◆ Task ◆
Only the lines from the one containing "keys = carried.animation_data" through the one containing "scene.view_settings.keyframe_insert(path, frame=frame(t))" are wanted. Give them again exactly, both ends included.
##### Collected material #####
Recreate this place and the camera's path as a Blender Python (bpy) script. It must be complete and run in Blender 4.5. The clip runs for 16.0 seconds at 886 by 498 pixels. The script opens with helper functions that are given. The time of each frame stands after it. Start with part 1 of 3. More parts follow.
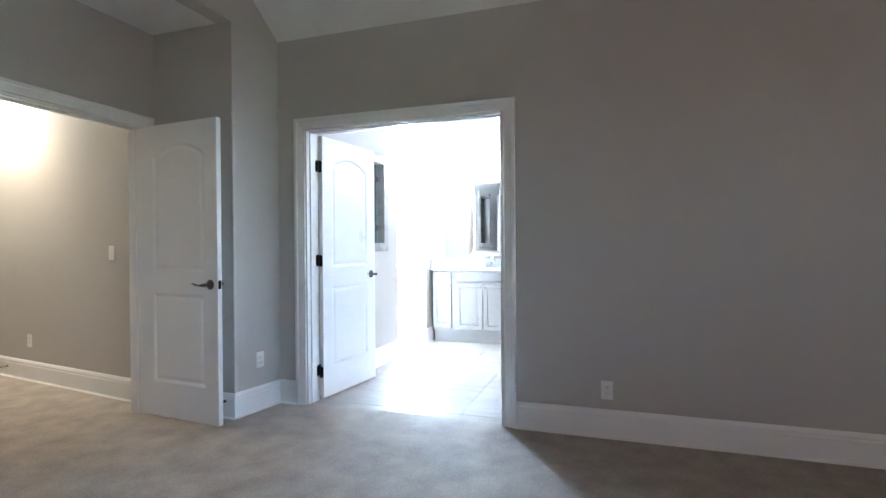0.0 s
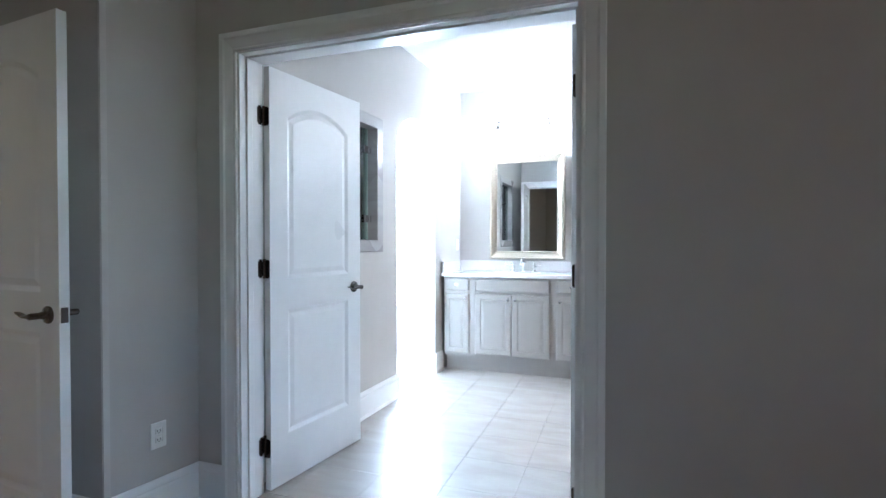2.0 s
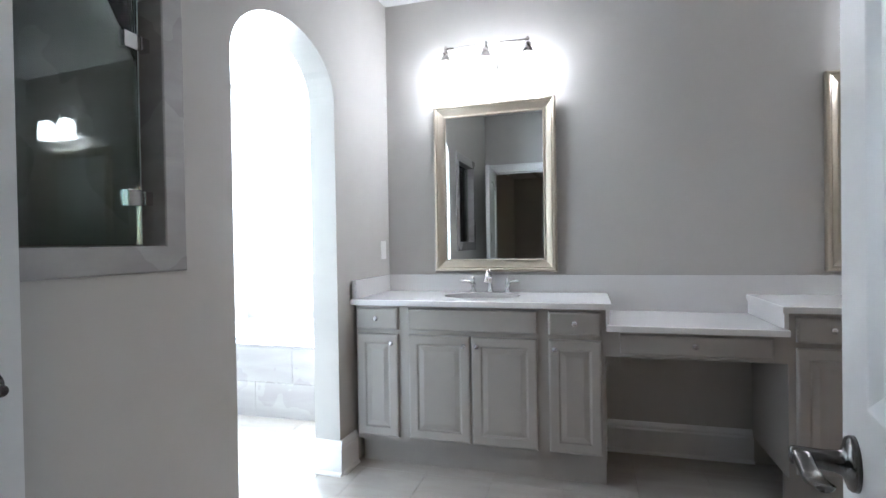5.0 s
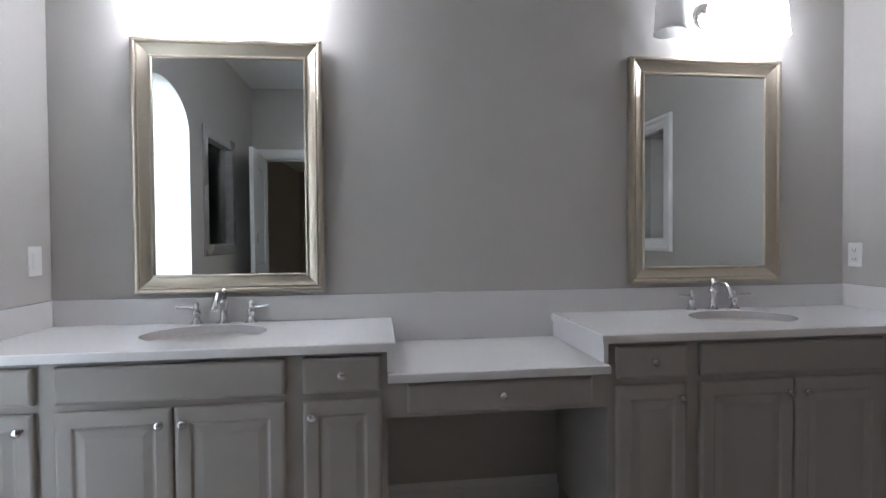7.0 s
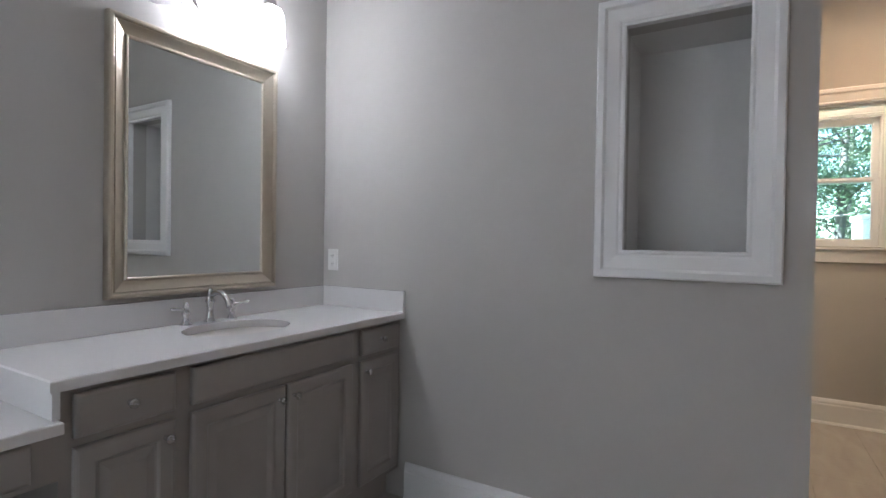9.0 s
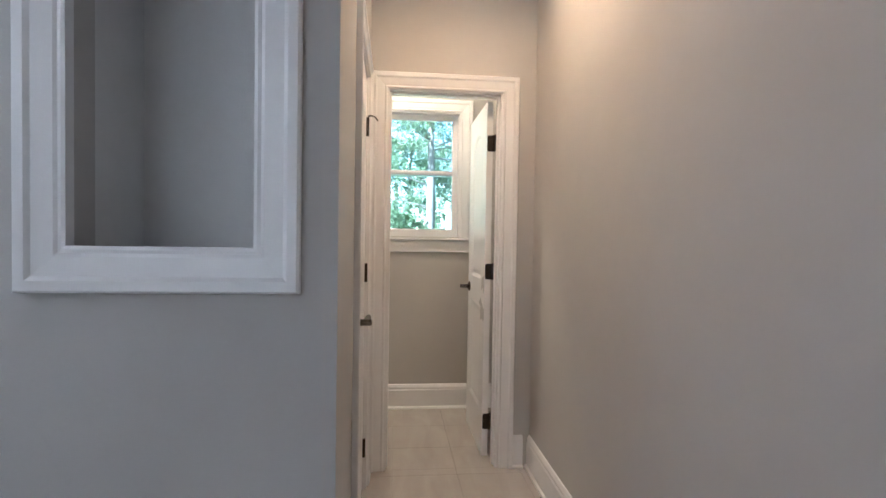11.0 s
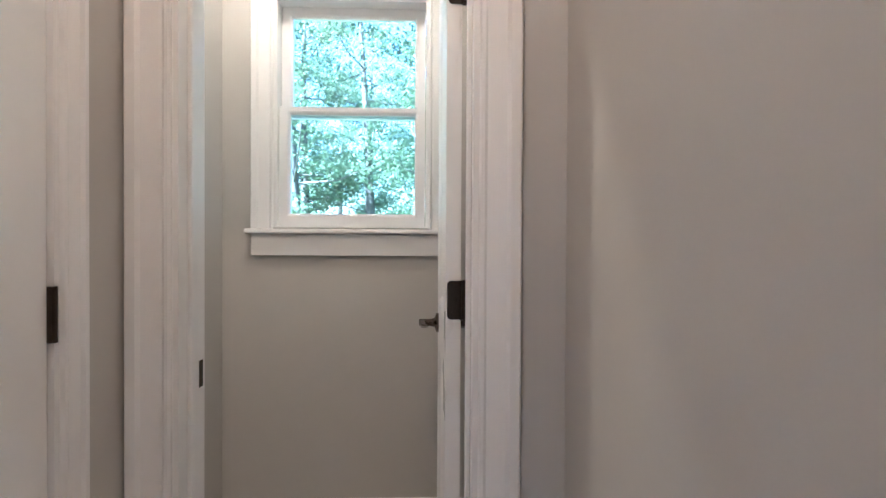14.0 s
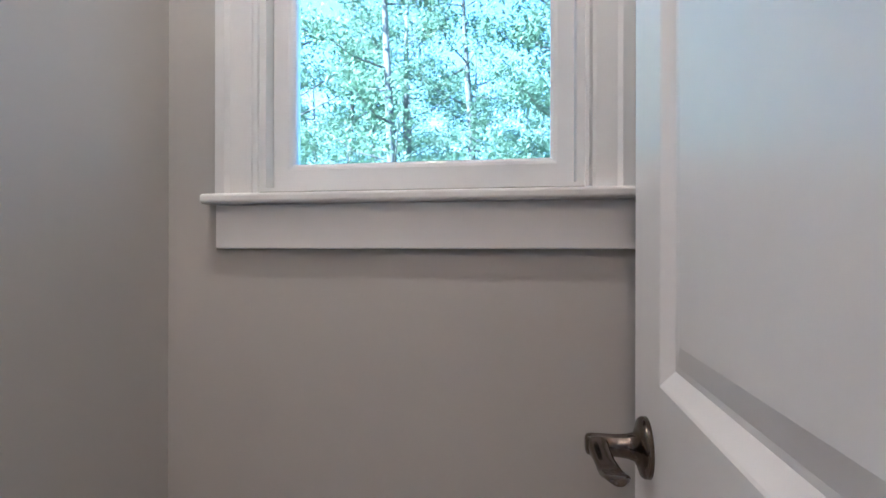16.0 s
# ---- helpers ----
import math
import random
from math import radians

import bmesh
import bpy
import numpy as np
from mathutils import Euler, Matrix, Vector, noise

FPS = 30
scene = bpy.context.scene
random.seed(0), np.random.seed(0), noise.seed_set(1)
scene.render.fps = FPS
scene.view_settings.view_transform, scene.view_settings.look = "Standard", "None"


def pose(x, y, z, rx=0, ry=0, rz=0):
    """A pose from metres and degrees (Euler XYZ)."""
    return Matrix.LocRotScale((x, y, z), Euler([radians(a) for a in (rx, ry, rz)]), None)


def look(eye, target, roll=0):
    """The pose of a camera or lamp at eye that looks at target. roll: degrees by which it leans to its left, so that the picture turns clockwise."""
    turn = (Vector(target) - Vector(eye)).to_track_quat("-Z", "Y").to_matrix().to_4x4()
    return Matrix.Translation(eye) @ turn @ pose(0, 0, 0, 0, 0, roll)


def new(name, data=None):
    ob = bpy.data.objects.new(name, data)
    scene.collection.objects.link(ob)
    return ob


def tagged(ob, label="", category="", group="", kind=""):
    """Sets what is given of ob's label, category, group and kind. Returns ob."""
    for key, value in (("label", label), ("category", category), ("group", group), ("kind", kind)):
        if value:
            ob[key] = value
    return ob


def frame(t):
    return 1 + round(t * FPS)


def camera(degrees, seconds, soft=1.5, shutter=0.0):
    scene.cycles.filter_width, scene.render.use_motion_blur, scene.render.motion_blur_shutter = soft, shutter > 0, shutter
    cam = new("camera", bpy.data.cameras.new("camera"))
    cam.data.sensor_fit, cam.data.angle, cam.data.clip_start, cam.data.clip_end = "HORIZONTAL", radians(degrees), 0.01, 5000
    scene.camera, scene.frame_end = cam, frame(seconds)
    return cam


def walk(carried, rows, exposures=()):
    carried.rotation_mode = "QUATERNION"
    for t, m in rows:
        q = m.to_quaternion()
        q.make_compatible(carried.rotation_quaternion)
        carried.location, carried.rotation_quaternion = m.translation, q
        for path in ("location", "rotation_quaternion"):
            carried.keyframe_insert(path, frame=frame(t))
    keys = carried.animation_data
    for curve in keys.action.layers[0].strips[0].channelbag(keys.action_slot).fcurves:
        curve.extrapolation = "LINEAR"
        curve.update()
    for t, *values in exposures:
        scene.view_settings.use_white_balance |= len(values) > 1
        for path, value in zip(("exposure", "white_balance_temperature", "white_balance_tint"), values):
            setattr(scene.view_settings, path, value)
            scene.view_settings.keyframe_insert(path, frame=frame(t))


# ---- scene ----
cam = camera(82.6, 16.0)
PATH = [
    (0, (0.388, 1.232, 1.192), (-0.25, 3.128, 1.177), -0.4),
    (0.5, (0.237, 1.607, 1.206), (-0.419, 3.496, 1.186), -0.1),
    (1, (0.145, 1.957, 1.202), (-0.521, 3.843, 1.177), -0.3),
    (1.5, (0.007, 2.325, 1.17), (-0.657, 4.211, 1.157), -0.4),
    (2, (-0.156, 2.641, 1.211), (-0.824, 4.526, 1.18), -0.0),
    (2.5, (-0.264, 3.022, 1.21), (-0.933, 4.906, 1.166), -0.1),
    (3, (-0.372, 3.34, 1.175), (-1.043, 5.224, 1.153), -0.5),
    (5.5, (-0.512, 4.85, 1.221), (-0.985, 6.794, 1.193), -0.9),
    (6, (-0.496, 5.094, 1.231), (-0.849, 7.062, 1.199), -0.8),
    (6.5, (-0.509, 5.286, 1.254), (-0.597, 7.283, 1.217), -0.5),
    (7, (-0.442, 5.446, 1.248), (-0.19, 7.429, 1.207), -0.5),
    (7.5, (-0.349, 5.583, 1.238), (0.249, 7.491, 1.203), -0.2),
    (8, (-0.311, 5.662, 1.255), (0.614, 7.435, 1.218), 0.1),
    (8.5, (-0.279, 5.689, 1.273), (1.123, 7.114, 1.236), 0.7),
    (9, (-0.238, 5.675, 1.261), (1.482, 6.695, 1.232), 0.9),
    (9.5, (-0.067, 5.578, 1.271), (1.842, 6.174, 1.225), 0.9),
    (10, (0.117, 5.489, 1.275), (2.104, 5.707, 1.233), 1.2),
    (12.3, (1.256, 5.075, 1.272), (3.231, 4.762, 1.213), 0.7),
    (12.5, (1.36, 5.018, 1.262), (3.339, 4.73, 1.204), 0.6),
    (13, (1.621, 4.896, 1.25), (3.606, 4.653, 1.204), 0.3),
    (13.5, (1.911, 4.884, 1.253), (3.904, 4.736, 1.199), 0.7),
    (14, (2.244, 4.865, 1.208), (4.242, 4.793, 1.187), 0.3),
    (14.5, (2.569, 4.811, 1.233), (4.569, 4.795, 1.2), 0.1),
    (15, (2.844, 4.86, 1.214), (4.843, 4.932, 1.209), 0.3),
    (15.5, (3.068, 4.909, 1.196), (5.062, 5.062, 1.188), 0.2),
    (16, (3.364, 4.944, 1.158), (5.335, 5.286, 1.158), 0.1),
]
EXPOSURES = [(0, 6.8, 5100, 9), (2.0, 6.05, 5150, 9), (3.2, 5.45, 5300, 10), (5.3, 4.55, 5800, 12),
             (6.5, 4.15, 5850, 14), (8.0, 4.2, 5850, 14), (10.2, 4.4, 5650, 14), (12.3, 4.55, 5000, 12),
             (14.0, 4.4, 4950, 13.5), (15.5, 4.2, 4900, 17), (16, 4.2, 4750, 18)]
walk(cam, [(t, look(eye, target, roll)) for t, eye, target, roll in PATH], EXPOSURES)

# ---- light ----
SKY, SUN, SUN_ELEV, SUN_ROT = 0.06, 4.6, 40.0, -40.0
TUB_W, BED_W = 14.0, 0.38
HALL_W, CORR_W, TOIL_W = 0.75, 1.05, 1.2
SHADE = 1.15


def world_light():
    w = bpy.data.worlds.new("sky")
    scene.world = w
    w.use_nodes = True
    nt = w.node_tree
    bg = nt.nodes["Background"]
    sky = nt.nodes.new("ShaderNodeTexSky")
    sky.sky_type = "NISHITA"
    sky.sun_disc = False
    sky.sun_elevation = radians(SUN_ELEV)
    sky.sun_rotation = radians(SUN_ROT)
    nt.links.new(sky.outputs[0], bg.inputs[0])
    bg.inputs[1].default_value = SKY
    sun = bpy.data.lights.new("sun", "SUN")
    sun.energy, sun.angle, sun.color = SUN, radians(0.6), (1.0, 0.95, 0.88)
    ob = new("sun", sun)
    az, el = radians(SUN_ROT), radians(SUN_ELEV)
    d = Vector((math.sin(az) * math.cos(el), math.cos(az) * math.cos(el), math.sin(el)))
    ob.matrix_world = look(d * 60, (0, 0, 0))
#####
◆ Answer below ◆
    keys = carried.animation_data
    for curve in keys.action.layers[0].strips[0].channelbag(keys.action_slot).fcurves:
        curve.extrapolation = "LINEAR"
        curve.update()
    for t, *values in exposures:
        scene.view_settings.use_white_balance |= len(values) > 1
        for path, value in zip(("exposure", "white_balance_temperature", "white_balance_tint"), values):
            setattr(scene.view_settings, path, value)
            scene.view_settings.keyframe_insert(path, frame=frame(t))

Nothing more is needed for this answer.